Pratt and Menage have dinner, while Dix has a bizarre escapade with Pratt's toupe. He leaves the party and goes to his quarters with Valentino. There he shows him his huge array of disguises. Dix gets a phone call from Ms. Menage that they are about to raid Pratt's quarters. Dix accidentally destroys his Vegan model and spreads paint all over the place. Then he stumbles on the radio, and it starts playing the cancan very loudly.

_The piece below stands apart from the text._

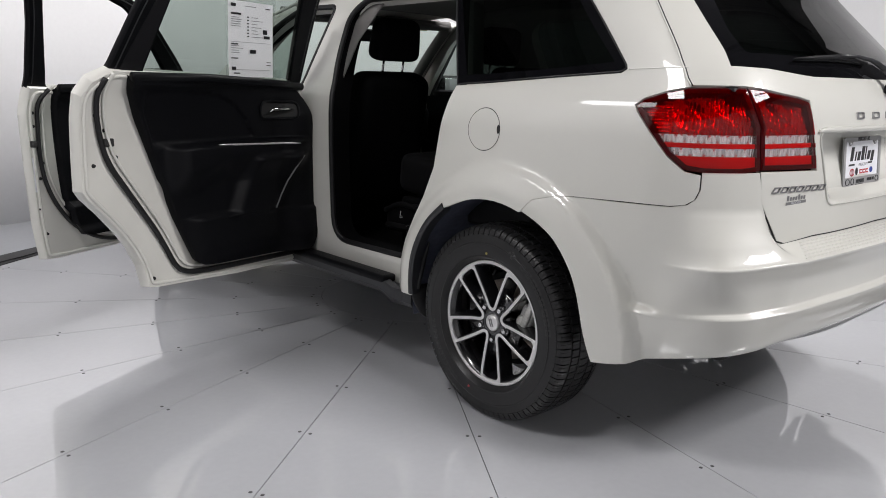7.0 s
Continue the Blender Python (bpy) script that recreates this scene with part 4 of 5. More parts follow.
def wheel(x, y, side, spin=0.0, full=True):
    """A wheel whose outer face looks to -x for side -1."""
    m = Matrix.Translation((x, y, 0.3605)) @ (Matrix.Rotation(math.pi, 4, "Z") if side > 0 else Matrix())
    g = empty("wheel", CAR_INV @ m, car)
    g["label"] = "black alloy wheel with machined double spokes and a new tyre"
    wheel_part("tyre", tyre_mesh, RUBBER, g, "black tyre with blocky tread")
    wheel_part("barrel", lambda: lathe([(0.09, 0.228), (0.095, 0.222), (0.06, 0.205), (-0.03, 0.197), (-0.068, 0.205), (-0.084, 0.2145), (-0.0895, 0.2215), (-0.088, 0.2275), (-0.080, 0.2265), (0.085, 0.2285)], 128, closed=True), GLOSSBLACK, g)
    wheel_part("rim_edge", lambda: lathe([(-0.0885, 0.2205), (-0.0925, 0.2210), (-0.0934, 0.2222), (-0.0938, 0.2310), (-0.0925, 0.2330), (-0.0865, 0.2336), (-0.0860, 0.2250)], 160, closed=True), MACHINED, g, "bright machined rim edge")
    wheel_part("hub", lambda: lathe([(-0.072, 0.0), (-0.076, 0.030), (-0.080, 0.0345), (-0.0815, 0.040), (-0.078, 0.050), (-0.070, 0.062), (-0.056, 0.074), (-0.01, 0.080), (0.02, 0.080)], 80), GLOSSBLACK, g)
    wheel_part("cap", lambda: lathe([(-0.0875, 0.0), (-0.0870, 0.018), (-0.0855, 0.0275), (-0.0835, 0.0300), (-0.076, 0.0305)], 48), MACHINED, g, "round silver centre cap")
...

Pratt comes back to his room, only to discover that Dix escaped. He goes to his apartment and threatens him. Dix tells Menage, and soon enough, Menage gets abducted by Pratt's goons. Pratt pretends to help Dix find the President and rescue Ms. Menage, but Pratt's goons trap them. Ms. Menage uses her martial arts skills, and the President, Dix, and Menage escape back to Earth. The President they rescued is then replaced with the president in the White House, and suddenly Dix finds out that he put the clone in the White House.

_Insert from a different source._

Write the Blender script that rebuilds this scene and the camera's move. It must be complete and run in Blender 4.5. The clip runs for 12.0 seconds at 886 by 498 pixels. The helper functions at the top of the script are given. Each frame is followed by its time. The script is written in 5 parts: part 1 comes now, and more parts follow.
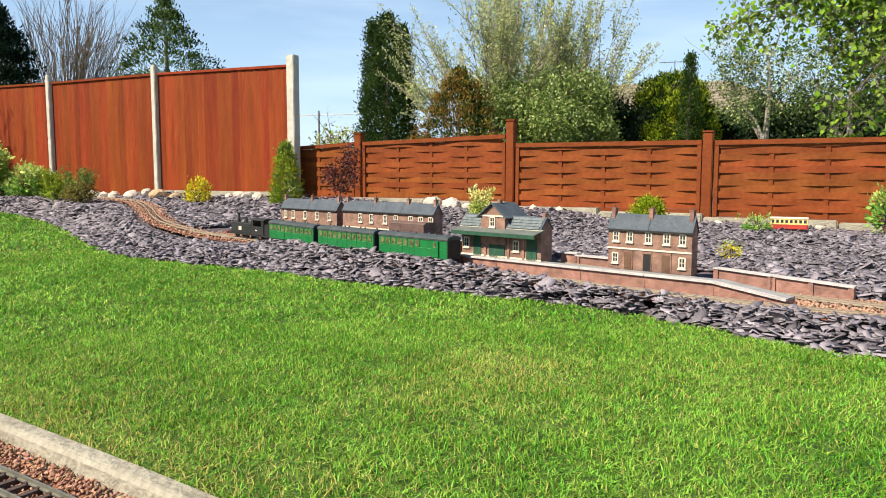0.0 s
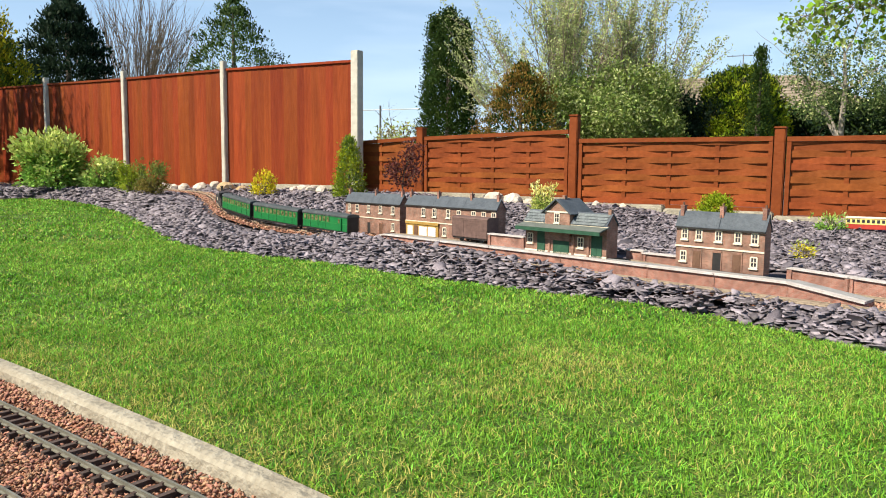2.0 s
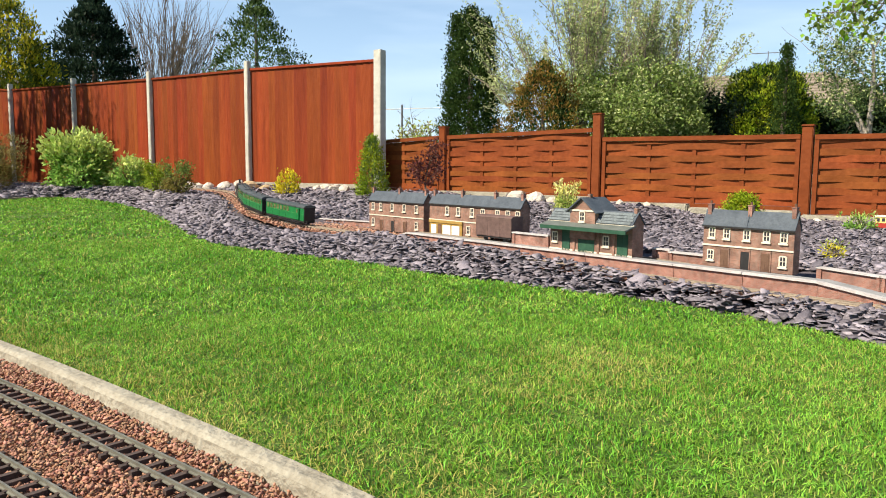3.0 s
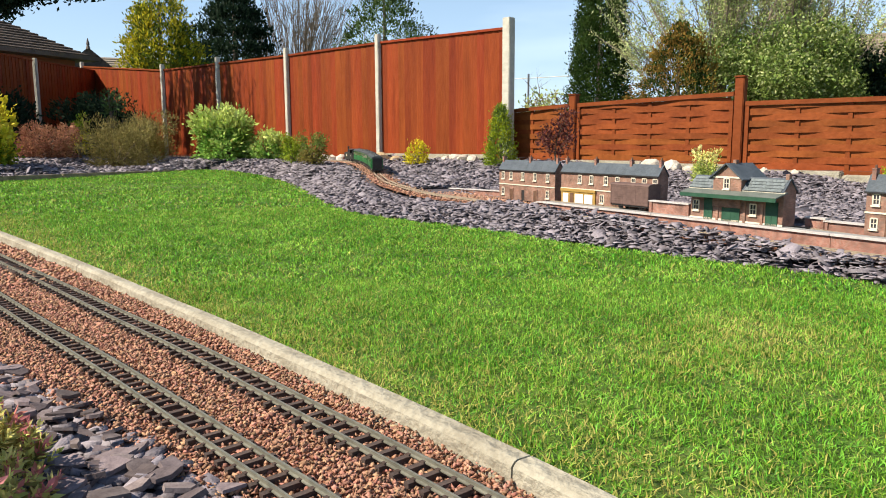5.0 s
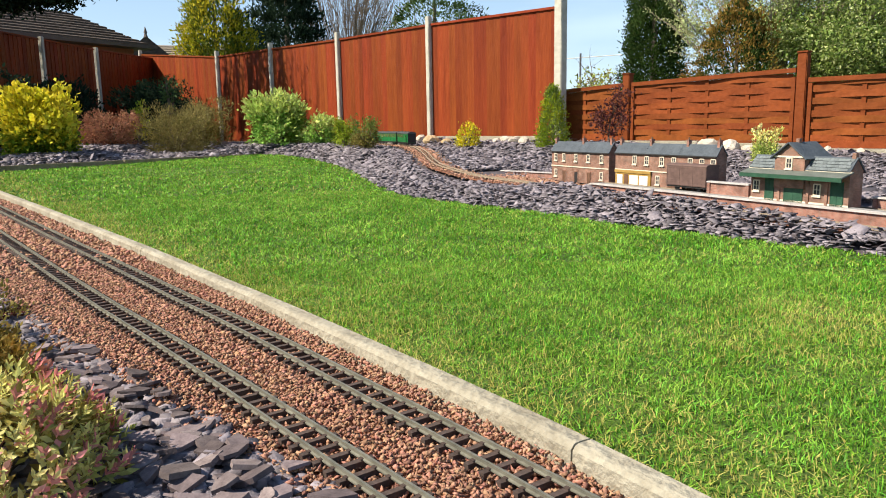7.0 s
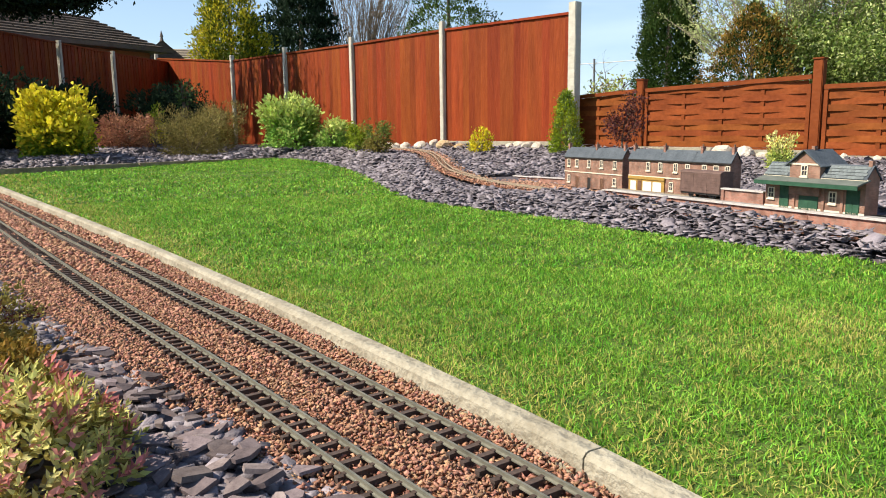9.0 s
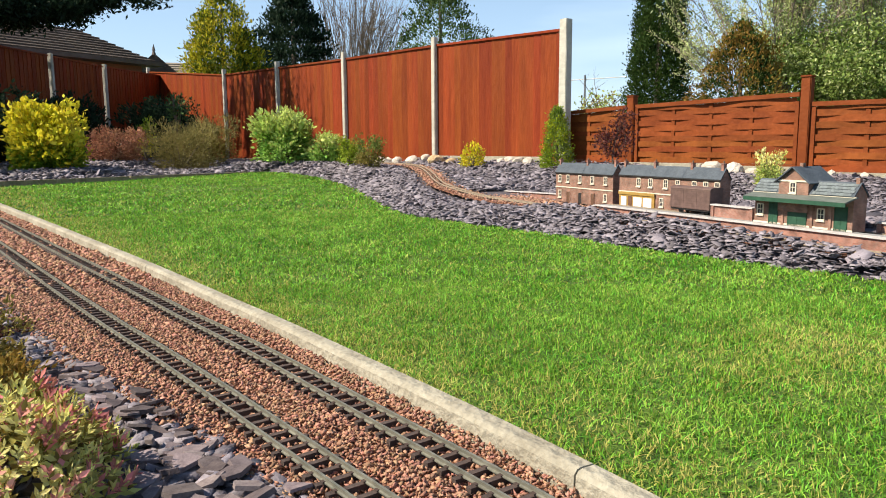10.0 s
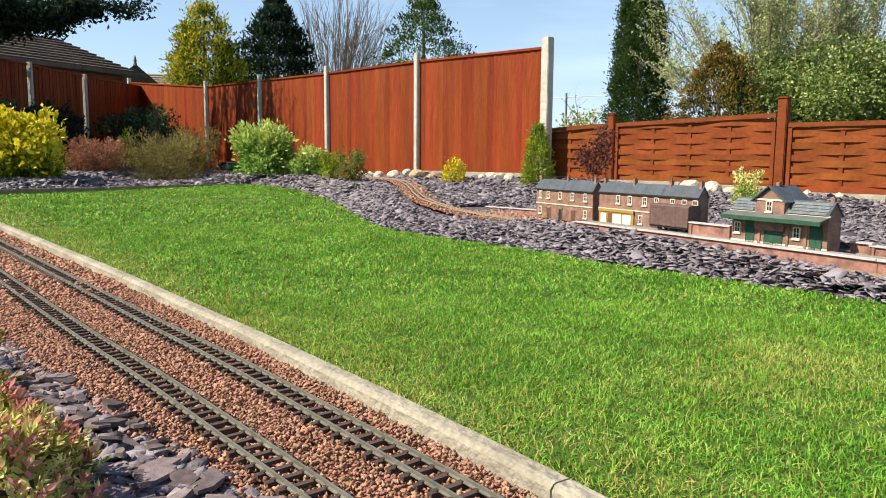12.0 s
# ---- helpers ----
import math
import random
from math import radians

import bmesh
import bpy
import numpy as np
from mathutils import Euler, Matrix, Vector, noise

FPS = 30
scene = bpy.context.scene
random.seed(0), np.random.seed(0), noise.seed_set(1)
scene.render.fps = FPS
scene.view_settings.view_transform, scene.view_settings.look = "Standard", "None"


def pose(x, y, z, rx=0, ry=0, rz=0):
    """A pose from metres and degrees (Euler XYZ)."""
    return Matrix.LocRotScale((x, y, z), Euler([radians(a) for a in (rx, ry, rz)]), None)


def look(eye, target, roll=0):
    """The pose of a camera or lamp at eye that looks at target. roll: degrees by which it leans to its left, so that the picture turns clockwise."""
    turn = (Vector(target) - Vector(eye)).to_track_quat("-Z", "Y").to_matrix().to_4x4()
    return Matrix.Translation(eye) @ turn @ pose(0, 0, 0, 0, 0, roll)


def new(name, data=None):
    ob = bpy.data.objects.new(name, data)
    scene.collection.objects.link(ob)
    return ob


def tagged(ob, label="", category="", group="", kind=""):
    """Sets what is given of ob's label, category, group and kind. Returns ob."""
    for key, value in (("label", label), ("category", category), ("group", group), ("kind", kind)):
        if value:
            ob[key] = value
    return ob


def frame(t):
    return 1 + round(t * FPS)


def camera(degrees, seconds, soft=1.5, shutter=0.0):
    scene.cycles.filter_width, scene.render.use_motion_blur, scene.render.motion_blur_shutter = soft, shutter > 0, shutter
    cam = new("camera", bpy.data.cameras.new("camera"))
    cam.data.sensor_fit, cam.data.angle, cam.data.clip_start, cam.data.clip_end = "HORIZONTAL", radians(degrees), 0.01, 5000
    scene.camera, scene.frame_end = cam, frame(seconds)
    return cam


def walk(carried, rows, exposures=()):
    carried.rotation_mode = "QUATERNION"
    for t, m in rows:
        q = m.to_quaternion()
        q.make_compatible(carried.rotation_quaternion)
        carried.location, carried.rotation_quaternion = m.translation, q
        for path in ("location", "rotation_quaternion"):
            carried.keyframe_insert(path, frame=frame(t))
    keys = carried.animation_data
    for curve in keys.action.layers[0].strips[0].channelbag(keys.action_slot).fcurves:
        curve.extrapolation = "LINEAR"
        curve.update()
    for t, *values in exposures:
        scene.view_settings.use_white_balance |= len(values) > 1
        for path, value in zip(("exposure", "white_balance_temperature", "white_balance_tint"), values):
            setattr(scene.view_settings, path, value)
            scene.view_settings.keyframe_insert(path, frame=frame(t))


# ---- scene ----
cam = camera(61.87, 12.0, soft=1.0)
PATH = [
    (0.0, 0.104, 0.025, 0.469, 84.41, -0.10, -0.09),
    (0.5, 0.094, 0.021, 0.469, 84.31, -0.14, 1.65),
    (1.0, 0.085, 0.018, 0.469, 84.21, -0.40, 2.88),
    (1.5, 0.079, 0.017, 0.470, 84.13, -0.53, 3.70),
    (2.0, 0.075, 0.015, 0.469, 84.00, -0.55, 4.40),
    (2.5, 0.068, 0.013, 0.468, 83.94, -0.47, 5.08),
    (2.7, 0.063, 0.011, 0.468, 83.93, -0.47, 5.37),
    (4.3, 0.026, 0.004, 0.453, 83.26, -0.11, 11.32),
    (4.5, 0.021, 0.005, 0.451, 82.87, 0.09, 12.53),
    (5.0, 0.009, 0.004, 0.448, 81.73, 0.26, 15.44),
    (5.5, 0.002, 0.002, 0.448, 81.25, 0.12, 17.44),
    (6.0, -0.000, -0.000, 0.450, 80.79, 0.08, 18.37),
    (6.5, -0.001, -0.001, 0.450, 80.36, 0.44, 18.83),
    (7.0, -0.002, -0.002, 0.449, 80.43, 1.01, 19.25),
    (9.0, -0.003, -0.003, 0.452, 80.79, 0.70, 20.24),
    (9.5, -0.002, -0.005, 0.454, 81.27, 0.56, 19.83),
    (10.0, -0.003, -0.007, 0.456, 81.88, 0.42, 19.59),
    (10.5, -0.004, -0.006, 0.456, 82.12, 0.38, 19.26),
    (11.0, -0.003, -0.007, 0.454, 82.62, 0.55, 18.87),
    (11.5, -0.003, -0.008, 0.457, 82.90, 0.43, 18.60),
    (12.0, -0.000, -0.005, 0.452, 83.06, -0.42, 18.21),
]
walk(cam, [(t, pose(*p)) for t, *p in PATH])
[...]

They find out that Secretary Osgood is also with Pratt. Dix, the President, Menage, Valentino, Shitzu and Künstler go to a concert by the Three Tenors, who are singing Village People songs. The presidents are involved in an onstage fight, and the whole concert is ruined by Shitzu's fumbling with the control panel. Then Künstler double-crosses Dix, and reveals she is actually an alien. After Menage kills her, the president is replaced, and Menage goes with Dix to a restaurant for a date.

==Cast==
- Leslie Nielsen as Richard 'Dick' Dix
- Ophélie Winter as Cassandra Menage
- Ezio Greggio as Captain Valentino Di Pasquale
- Peter Egan as Dr. Griffin Pratt
- Alexandra Kamp as Dr. Uschi Künstler
- Pierre Edwards as Lt. Bradford Shitzu
- David Fox as Secretary Osgood
- Sam Stone as Police Chief Halverson
- Verona Pooth as Yetta Pussel
- Michel Perron as Famous Tenor #1
- Paul Rainville as Famous Tenor #2
- Yvan Ducharme as Famous Tenor #3
- Marc Hervieux as Famous Tenor Voice #1
- Perry Canestrari as Famous Tenor Voice #2
- Carlos Ruiz as Famous Tenor Voice #3
- Tommy Schnurmacher as Conductor
- Alan Shearman as Security Gendarme
- Teresa Barnwell as Mrs. President
- David Francis as Commander Wickernuts
- Una Kay as Oona Hottenlocker-Wickernuts
- Michele Scarabelli as Opera House Security Guard
- Mark Stevens as Teenage Hostage
- Ellen David as Spaceport Customs Officer
- Armand Laroche as Backstage Gendarme
- Ima Sudonim as Ben Hur (gag credit)
- Pierre Lenoir as Inspector Wazoo
- Richard Jutras as Wardrobe Dresser
- David Millbern as Pin Head Alien #1
- Matt Smiley as Pin Head Alien #2
- Charles Dennis as Flashback Doctor
- Natalie Gray as Flashback Mother
- Betsy Soo as Opera reporter
- Ghandi as Self
- Robert Suetsugu as Sumo Wrestler #1
- Reid Asato as Sumo Wrestler #2
- Luc Campeau as Theater Manager
- Stéphanie Dumoulin-Shaw as Shuttle Flight Attendant
- Annabelle Torsein as Female Prompter
- Charles Papasoff as Sax Musician
- Jean-Marc Bisson as Alien Emcee
- Alain Bérard as Converted Alien
- Caroline André as Violinist
- Toni Sherwood as Vegan Night Club Singer
- Mikael Gravel as Vegan Night Club Singer
- Marianne Farley as Vegan Night Club Dancer
- Daniel Alvarez as Vegan Night Club Dancer
- Rachel A. Jeperson as Vegan Night Club Dancer / Concert Dancer
- Christian Vezina as Vegan Night Club Dancer
- Marion Hinz as Vegan Night Club Dancer / Concert Dancer
- Noam Alon as Vegan Night Club Dancer
- Martin Samuel as Vegan Night Club Dancer
- Jean-Luc Côté as Concert Dancer (as Jean-Luke Côté)
- Don Jordan as Concert Dancer

==Production==
In July 1998, it was announced German production company Helkon Media would be co-financing a Leslie Nielsen vehicle then titled Space Travesty 2000.

==Reception==
The website Need Coffee praised Nielsen's comedy style, despite the film's silliness. "If you're just in the mood for silly, puerile humor (and we all are, sometimes), or if you're under thirteen and the word 'penis' sends you into gails [sic] of laughter, then check this one out. Otherwise, skip it and check out something with a bit more sophistication." Jason James from The Nut Gallery gave the film only one star out of five, stating: "Overall I am not that big of a fan of spoof movies to begin with so it would have to be pretty special for me to like it. Even with that this is still not even that good of a spoof movie making it even harder to watch." Richard Scheib from Moria.co also gave the film a very poor review, nominating it the "Worst Film of 2001".